| What needs to be done |
Pull every line of the entries that has the word "with".

[Extracted records]
········

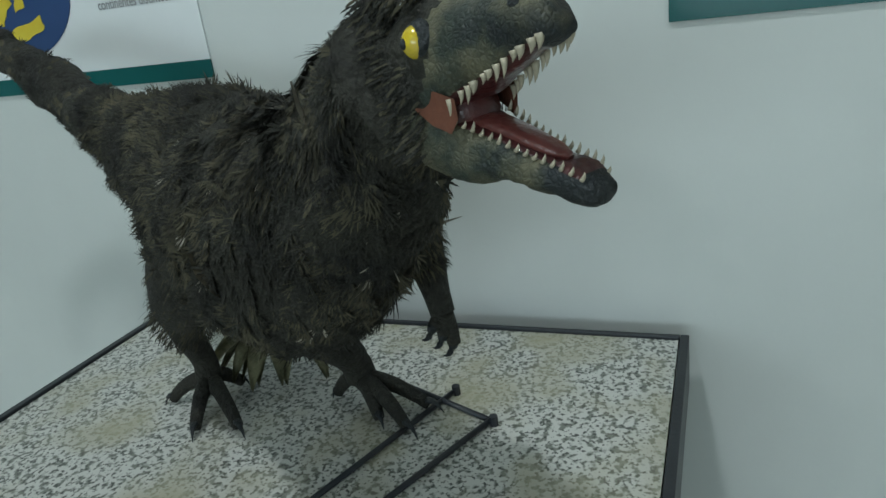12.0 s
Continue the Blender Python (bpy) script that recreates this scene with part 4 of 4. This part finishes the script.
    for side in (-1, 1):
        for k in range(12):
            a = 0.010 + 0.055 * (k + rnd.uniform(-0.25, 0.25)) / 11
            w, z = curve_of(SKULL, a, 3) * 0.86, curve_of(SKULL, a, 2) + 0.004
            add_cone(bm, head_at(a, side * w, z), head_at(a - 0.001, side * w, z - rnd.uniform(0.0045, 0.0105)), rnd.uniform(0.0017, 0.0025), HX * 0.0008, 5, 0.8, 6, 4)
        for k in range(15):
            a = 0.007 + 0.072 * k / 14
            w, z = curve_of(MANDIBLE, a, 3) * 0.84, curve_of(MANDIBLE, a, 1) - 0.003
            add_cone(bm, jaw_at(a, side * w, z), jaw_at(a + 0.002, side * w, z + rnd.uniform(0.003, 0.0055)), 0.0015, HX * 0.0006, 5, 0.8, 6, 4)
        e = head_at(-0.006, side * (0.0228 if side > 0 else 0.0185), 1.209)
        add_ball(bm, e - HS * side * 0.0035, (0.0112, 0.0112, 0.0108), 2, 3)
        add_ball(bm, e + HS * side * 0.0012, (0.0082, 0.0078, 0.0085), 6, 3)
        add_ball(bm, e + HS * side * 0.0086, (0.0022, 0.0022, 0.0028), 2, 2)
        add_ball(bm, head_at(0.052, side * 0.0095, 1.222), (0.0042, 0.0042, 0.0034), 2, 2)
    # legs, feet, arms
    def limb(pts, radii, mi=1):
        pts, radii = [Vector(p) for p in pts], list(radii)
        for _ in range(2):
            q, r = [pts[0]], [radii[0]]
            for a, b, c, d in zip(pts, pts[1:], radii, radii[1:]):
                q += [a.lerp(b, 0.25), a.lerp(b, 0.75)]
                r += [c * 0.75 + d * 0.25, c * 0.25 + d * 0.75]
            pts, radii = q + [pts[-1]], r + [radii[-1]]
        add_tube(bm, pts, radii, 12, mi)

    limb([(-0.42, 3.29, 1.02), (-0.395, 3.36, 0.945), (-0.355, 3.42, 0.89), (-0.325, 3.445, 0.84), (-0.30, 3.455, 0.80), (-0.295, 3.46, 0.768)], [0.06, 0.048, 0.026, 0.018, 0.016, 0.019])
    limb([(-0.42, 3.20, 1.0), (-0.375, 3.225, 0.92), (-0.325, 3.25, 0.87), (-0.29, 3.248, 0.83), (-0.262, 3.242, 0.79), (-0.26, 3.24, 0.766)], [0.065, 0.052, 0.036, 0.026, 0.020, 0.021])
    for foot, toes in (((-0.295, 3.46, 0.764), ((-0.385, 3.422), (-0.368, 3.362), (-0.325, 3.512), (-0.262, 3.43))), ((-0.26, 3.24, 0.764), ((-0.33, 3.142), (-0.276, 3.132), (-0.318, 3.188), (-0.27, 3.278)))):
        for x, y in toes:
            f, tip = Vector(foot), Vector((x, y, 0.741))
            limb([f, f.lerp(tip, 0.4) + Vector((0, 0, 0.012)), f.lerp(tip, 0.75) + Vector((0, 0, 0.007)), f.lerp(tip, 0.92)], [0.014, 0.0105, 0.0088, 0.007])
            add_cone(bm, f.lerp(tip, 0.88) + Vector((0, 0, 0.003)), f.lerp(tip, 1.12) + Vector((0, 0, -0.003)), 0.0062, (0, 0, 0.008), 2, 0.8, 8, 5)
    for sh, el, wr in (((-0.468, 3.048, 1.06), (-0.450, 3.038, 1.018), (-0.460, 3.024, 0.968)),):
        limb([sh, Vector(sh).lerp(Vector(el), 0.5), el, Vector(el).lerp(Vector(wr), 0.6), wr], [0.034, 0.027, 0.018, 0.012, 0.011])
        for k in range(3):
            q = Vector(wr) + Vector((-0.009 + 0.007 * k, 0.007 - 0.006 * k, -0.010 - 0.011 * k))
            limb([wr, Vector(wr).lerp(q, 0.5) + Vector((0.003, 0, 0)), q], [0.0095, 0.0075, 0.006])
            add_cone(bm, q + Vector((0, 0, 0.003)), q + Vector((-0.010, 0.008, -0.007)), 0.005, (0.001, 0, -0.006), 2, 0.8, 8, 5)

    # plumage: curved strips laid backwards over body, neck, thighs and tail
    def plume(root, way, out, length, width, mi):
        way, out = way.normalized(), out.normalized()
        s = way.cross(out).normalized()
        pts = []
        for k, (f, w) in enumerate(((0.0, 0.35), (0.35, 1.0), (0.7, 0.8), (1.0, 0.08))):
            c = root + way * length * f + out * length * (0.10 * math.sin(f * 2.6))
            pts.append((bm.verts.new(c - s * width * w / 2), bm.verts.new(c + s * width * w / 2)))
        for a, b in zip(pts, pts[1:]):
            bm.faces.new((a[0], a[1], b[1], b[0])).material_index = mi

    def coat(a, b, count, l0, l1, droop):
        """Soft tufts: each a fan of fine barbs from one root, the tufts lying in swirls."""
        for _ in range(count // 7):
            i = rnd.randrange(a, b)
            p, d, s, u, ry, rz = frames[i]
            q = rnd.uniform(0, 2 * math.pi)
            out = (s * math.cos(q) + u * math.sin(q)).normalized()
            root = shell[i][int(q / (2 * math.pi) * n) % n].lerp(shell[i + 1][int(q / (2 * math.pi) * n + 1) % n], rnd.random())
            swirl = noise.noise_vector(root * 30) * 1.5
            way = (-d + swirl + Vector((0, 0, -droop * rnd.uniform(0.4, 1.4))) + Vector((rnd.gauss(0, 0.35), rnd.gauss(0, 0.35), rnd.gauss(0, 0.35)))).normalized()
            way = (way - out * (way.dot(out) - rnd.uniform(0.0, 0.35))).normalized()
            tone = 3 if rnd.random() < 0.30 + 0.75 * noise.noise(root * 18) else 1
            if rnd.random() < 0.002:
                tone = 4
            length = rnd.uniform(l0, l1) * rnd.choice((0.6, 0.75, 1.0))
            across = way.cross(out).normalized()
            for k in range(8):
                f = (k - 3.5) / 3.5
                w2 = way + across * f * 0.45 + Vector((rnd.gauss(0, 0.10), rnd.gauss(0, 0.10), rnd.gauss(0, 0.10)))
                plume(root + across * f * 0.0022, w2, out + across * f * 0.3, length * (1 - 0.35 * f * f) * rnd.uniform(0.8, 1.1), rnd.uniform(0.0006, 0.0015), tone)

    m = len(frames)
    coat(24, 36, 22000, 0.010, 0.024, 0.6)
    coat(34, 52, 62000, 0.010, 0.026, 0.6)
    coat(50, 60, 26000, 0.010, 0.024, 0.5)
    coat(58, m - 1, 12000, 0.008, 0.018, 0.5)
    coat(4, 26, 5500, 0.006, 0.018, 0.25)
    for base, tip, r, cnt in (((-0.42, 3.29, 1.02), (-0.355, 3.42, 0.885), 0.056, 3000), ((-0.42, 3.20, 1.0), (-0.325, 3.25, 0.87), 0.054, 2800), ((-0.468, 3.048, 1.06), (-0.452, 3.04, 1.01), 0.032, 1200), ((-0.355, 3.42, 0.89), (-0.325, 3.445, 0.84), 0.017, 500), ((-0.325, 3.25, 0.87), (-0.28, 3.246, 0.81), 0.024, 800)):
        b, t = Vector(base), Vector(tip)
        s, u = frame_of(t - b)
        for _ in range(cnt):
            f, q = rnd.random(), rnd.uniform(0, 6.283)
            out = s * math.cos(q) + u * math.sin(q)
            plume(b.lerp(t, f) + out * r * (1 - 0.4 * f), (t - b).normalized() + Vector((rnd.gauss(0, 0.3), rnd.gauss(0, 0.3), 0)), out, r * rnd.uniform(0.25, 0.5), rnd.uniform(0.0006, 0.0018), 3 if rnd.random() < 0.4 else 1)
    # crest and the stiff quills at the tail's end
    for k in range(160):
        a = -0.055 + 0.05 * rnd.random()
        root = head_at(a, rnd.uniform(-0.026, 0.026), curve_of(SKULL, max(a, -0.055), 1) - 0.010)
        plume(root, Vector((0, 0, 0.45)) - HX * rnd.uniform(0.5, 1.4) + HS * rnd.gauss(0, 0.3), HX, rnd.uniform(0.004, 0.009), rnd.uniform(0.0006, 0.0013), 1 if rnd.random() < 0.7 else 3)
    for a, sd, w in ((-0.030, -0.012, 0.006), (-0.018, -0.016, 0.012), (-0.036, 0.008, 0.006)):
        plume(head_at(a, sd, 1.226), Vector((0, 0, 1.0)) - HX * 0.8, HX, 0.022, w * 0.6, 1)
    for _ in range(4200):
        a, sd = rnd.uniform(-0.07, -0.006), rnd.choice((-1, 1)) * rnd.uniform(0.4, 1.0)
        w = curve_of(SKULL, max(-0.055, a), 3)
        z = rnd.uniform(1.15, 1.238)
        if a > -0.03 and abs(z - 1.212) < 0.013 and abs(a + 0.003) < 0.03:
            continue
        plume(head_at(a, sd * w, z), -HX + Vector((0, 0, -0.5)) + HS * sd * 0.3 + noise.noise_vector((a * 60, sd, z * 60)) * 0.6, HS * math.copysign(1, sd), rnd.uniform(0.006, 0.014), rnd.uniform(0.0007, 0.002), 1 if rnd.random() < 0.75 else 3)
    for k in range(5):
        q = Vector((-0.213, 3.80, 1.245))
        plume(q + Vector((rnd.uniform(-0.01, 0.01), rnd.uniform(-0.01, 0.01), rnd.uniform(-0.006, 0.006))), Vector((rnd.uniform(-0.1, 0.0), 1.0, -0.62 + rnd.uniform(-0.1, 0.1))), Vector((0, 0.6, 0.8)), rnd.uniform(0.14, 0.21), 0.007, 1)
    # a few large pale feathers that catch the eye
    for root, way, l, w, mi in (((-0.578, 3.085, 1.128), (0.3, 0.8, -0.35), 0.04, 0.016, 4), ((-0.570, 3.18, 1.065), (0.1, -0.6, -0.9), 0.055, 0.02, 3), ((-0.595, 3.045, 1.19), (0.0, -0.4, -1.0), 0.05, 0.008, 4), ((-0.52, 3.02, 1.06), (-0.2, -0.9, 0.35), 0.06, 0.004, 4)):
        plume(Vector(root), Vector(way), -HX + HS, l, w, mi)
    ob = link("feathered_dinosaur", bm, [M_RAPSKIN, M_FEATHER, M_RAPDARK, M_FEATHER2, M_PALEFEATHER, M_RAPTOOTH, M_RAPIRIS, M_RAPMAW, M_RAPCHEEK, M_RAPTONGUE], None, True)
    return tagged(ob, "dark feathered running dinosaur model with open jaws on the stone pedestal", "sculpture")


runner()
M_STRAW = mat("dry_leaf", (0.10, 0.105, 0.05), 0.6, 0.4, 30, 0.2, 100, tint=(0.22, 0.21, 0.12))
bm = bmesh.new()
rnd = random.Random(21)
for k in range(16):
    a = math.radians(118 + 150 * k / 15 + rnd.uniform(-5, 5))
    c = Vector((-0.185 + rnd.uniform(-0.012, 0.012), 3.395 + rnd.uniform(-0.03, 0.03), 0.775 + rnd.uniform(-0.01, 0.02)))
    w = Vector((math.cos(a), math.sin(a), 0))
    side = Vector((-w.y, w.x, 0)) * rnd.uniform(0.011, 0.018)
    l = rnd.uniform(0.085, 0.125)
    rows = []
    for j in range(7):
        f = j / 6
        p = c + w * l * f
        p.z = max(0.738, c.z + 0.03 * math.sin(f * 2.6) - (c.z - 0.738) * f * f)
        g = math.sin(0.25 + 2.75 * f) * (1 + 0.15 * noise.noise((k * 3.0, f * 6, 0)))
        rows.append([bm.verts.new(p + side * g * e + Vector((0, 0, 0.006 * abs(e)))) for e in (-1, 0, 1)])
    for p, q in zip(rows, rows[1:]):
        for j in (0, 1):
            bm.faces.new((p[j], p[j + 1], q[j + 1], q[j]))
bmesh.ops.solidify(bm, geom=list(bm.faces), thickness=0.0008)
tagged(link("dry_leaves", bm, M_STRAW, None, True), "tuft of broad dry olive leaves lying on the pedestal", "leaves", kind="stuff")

········

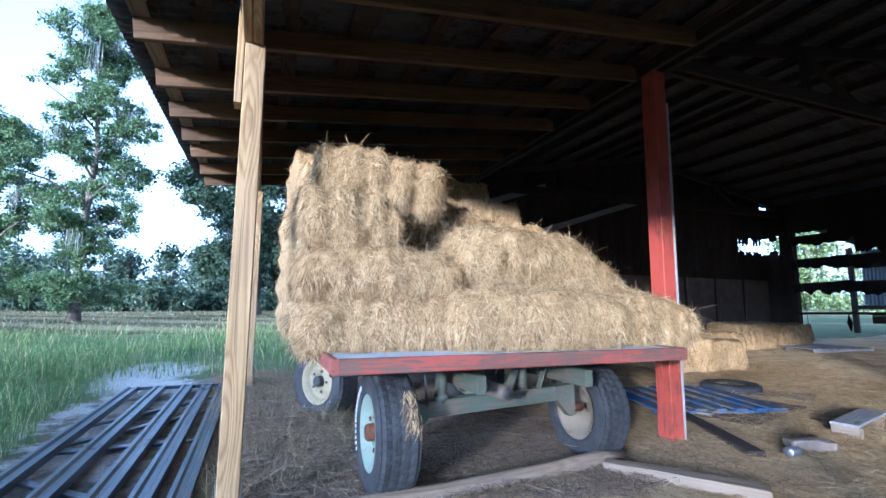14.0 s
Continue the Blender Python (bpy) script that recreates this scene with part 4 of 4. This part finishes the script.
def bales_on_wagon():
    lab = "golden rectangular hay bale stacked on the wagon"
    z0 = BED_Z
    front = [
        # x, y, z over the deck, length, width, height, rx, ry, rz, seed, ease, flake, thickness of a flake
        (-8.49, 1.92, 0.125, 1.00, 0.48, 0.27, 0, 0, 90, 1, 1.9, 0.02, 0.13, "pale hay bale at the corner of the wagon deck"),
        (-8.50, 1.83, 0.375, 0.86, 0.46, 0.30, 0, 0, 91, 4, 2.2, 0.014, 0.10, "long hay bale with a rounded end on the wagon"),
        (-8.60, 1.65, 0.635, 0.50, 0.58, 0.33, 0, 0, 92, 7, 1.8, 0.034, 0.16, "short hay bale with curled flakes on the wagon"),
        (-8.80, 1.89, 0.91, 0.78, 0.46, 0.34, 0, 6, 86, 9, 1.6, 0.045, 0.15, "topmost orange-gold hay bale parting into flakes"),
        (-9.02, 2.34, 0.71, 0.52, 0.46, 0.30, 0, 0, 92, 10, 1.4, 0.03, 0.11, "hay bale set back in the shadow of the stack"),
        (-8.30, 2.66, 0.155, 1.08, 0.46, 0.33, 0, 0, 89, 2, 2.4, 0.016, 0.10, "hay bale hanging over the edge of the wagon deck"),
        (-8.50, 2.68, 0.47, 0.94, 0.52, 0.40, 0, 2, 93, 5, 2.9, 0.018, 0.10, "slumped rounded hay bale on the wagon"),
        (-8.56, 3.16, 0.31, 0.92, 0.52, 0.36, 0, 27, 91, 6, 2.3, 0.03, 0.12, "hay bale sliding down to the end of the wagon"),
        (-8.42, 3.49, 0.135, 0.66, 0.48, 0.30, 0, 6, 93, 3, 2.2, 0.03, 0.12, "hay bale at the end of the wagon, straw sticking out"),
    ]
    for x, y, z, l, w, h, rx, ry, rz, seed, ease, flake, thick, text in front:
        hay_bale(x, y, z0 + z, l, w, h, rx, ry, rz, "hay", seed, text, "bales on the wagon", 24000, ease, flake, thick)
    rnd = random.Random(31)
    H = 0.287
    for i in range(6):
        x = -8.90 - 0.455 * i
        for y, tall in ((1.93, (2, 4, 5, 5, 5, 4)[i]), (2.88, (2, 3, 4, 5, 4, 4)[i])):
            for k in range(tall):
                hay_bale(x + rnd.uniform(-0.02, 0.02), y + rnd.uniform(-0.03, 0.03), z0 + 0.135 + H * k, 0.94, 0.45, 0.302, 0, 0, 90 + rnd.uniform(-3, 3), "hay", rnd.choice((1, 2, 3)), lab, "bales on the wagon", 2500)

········

| Exercise answer |
Continue the Blender Python (bpy) script that recreates this scene with part 4 of 4. This part finishes the script.
    return tagged(ob, "dark feathered running dinosaur model with open jaws on the stone pedestal", "sculpture")
Continue the Blender Python (bpy) script that recreates this scene with part 4 of 4. This part finishes the script.
        (-8.50, 1.83, 0.375, 0.86, 0.46, 0.30, 0, 0, 91, 4, 2.2, 0.014, 0.10, "long hay bale with a rounded end on the wagon"),
        (-8.60, 1.65, 0.635, 0.50, 0.58, 0.33, 0, 0, 92, 7, 1.8, 0.034, 0.16, "short hay bale with curled flakes on the wagon"),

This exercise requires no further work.